Optimizely, which enables businesses to test different versions of their digital channels, has today opened an Australian office to grow its local customer base.

Previously Optimizely’s Australian customers, including Atlassian, Optus, AGL Energy, Chemist Warehouse and Fox Sports, were serviced by a team based in the company’s San Francisco headquarters.

Managing Director of Australia and New Zealand, Dan Ross, told Which-50 the company “reached a point of critical mass” in Australia. Its product usage in Australia grew 257 per cent year-on-year and, in June 28 million online impressions were served up through Optimizely’s platform locally.

The opening of the Sydney office, the company’s fifth location outside the US, also marks Optimizely’s expansion into APAC.

Optimizely is hiring a full go-to-market team with roles in Sydney and Melbourne. Ross said the company wants to promote the ‘test and learn’ cultures found at internet giants such as Google, Facebook, Amazon and Netflix.

“The companies that do this well, it’s embedded in their DNA,” he said.

Ross said the company has experienced what it calls ‘the Amazon effect’ — a sharp lift in the number of experiments being conducted by local retailers to strengthen their position ahead of Amazon’s arrival.

“Given the complexity of customer journeys today, no person, no opinion and no amount of experience can create the best possible customer experience,” Ross said. “The only way you can figure out what is the best experience is by testing and by experimentation.”

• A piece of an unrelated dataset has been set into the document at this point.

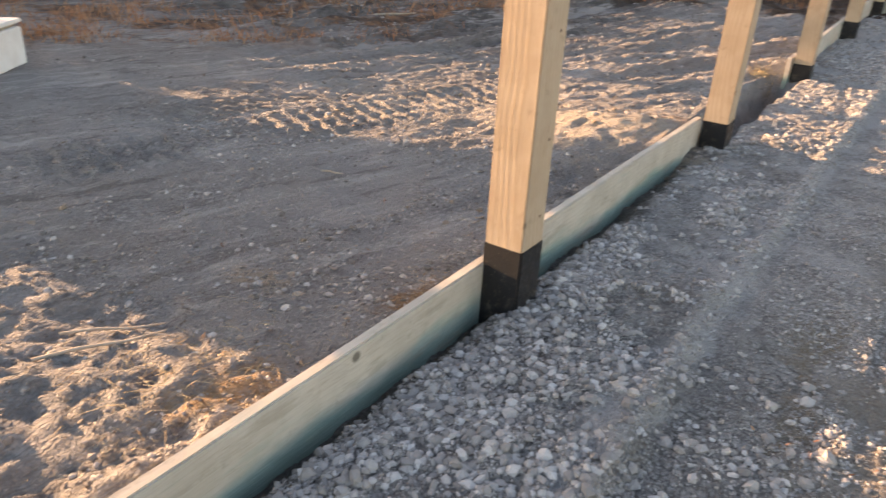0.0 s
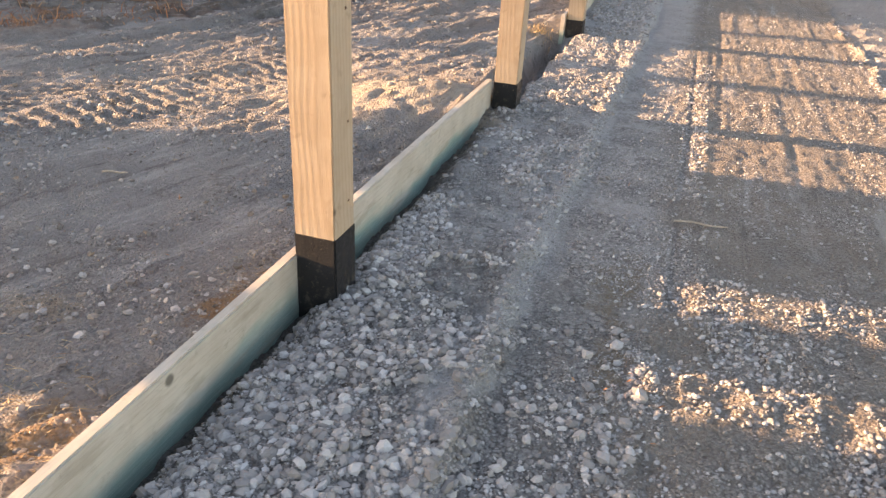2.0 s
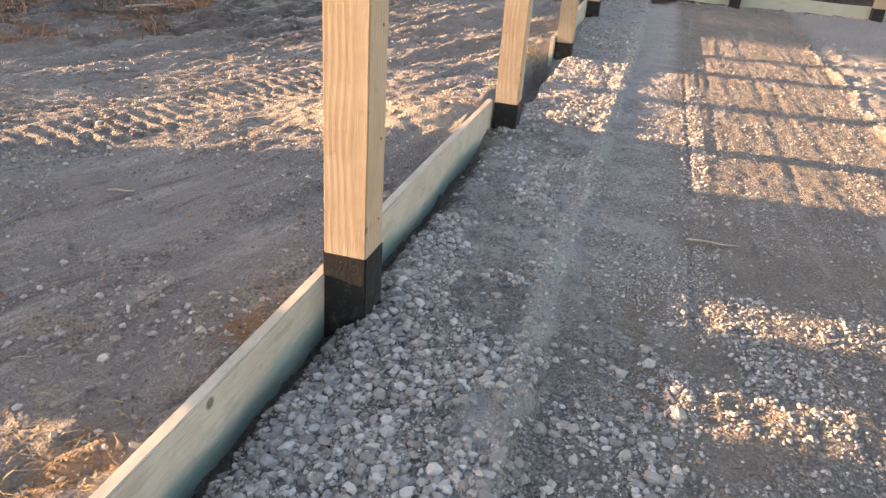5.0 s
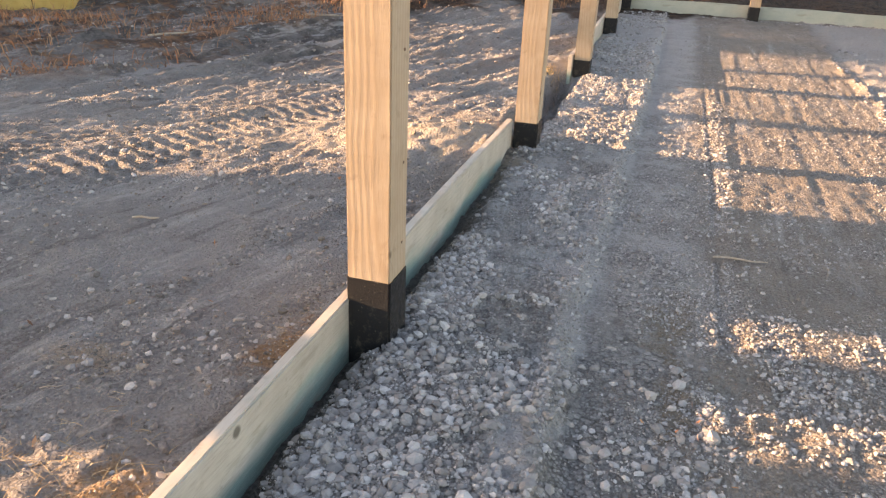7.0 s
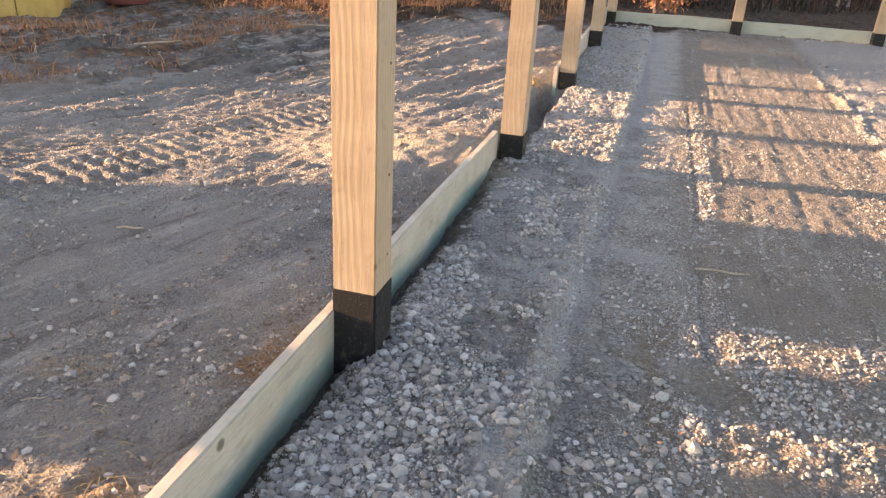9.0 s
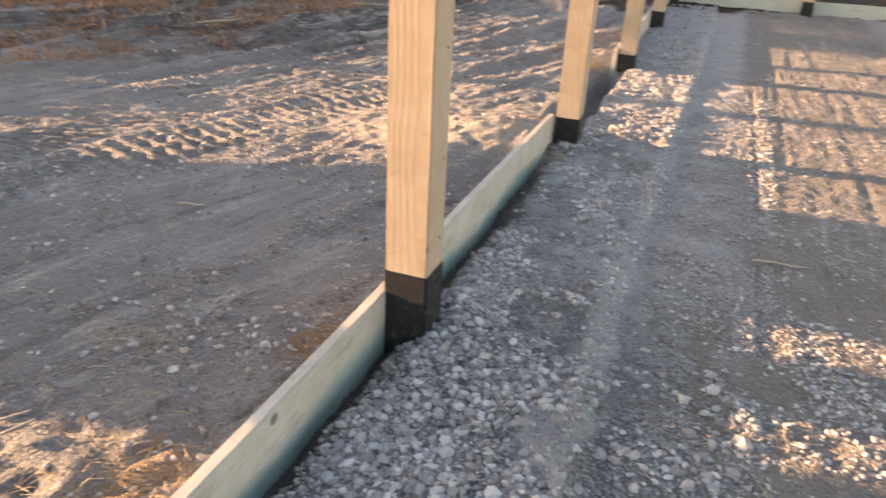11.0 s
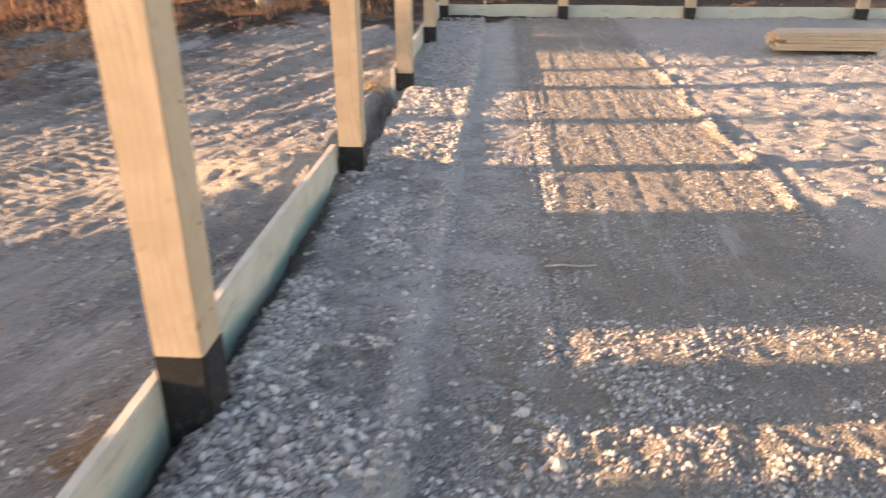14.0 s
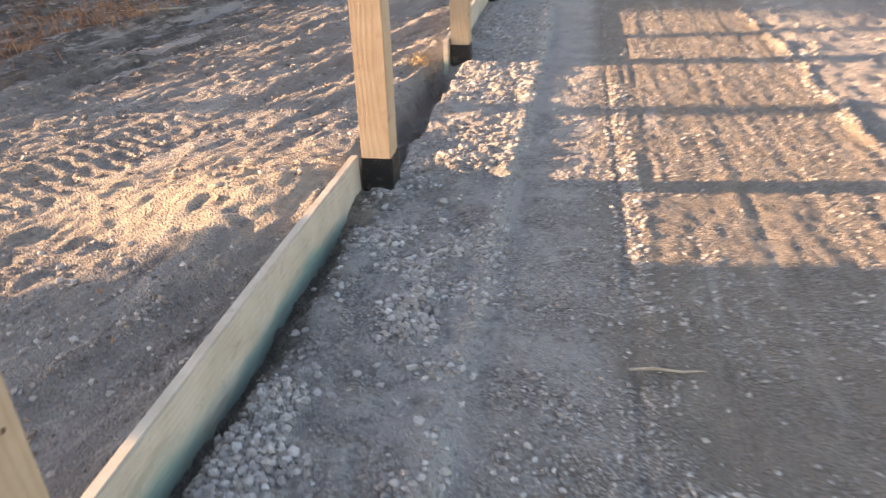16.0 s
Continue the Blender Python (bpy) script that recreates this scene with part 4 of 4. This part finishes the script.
# ---- unseen plank screen and brush, added along the field's far side for shade ----
SCREEN_X, BRUSH_X, RISE, DRIFT = -7.0, -9.6, 0.155, 0.1


def outline(points, thick=0.03):
    """An upright panel from (y, z) corners, facing along x."""
    bm = bmesh.new()
    front = [bm.verts.new((0, y, z)) for y, z in points]
    back = [bm.verts.new((-thick, y, z)) for y, z in points]
    bm.faces.new(front)
    bm.faces.new(back[::-1])
    for k in range(len(points)):
        j = (k + 1) % len(points)
        bm.faces.new((front[k], back[k], back[j], front[j]))
    bmesh.ops.recalc_face_normals(bm, faces=bm.faces[:])
    return bm


# made-up shadow caster, its outline and gaps cut to the wanted shadow edges
screen = holder("plank_screen", pose(SCREEN_X, 0, 0), "unseen tall screen of upright pine sheets, added to cast the field shadow", "screen")
part("base_panel", outline([(-1.4, -0.1), (0.2, -0.1), (0.33, 0.74), (0.575, 0.89), (0.8, 1.01), (1.06, 1.10), (1.06, 1.21), (-1.4, 1.21)]), M_POST, screen)
for y0, y1 in ((-1.4, -0.93), (-0.58, -0.37), (-0.15, 1.06)):
    part("upright_sheet", outline([(y0, 1.213), (y1, 1.213), (y1, 2.7), (y0, 2.7)]), M_POST, screen)
for y in (-1.3, -0.5, 0.1):
    part("stake", block((-0.075, y, -0.3), (-0.032, y + 0.05, 2.6), 0.004), M_POST, screen)

# brush added out of view, top profile set by where its shade should end
rng = random.Random(44)
tips = []
for k in range(3200):
    y = rng.uniform(-0.5, 10.0)
    top_z = float(np.interp(y, (-0.5, 0.6, 1.5, 2.5, 3.8, 5.4, 6.2, 6.6, 7.0, 10.0), (1.06, 1.05, 1.05, 1.07, 1.12, 1.19, 1.18, 0.95, 0.6, 0.35))) + 0.14 * float(fbm(y * 3.1, 3.0, 4))
    tips.append(Vector((rng.uniform(-0.35, 0.35), y, rng.uniform(0.0, max(top_z, 0.2)))))
brush = new("brush", leaf_crown(rng, tips, 30000, 0.09, 0.04))
brush.location = (BRUSH_X, 0, 0)
tagged(brush, "unseen low brown brush added along the field edge to shade it", "brush", kind="stuff")


# ---- single stones lying on the ground ----
rng = random.Random(8)
rocks = []
for k in range(8):
    co, tri = rock_shape(rng, rng.uniform(0.55, 0.8))
    rocks.append(mesh_from("stone", co, tri, M_STONE))
spots = [(-0.56, -0.13, 0.034), (-0.45, 0.05, 0.02), (-0.69, -0.63, 0.03), (-0.63, -0.51, 0.028), (-0.35, -0.66, 0.042), (-0.90, 0.25, 0.022), (0.27, 2.29, 0.06), (0.30, 2.12, 0.05)]
spots += [(x, y, s * 1.35) for x, y, s in stone_spots(rng, 200, 0.0, 0.75, -1.0, 1.6, 0.018, 0.036, bedded)]
spots += [(x, y, s) for x, y, s in stone_spots(rng, 85, -1.8, -0.25, -0.7, 1.2, 0.012, 0.04, None, 1.6)]
for x, y, s in spots:
    ob = new("stone", rocks[rng.randrange(8)])
    ob.parent = ground
    ob.matrix_basis = pose(x, y, float(height(x, y)) + 0.15 * s, rng.uniform(-20, 20), rng.uniform(-20, 20), rng.uniform(0, 360)) @ Matrix.Diagonal((s, s, s, 1))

“Nothing is sacred — everything can be improved.”

The product goes beyond A/B testing. Ross said globally the highest likelihood of success is when businesses have four to six variations of a digital customer journey they are testing.

According to Ross, the sophistication of an experiment isn’t determined by the number of variants but rather how the audience is segmented based on attributes such as age or gender.

Success of an experiment is determined by different business measures. For example a retailer might measure conversion rates or a decrease in cart abandonment while a media company might be more concerned with pageviews or time spent on site.

“We’ve found some really cool differences where customers will test something and it will increase their average order value but maybe decrease the number of orders,” Ross said.

“So then they have to make the business decision do we want more high level customers and fewer customers overall or, would we rather have a higher volume of low value customers?”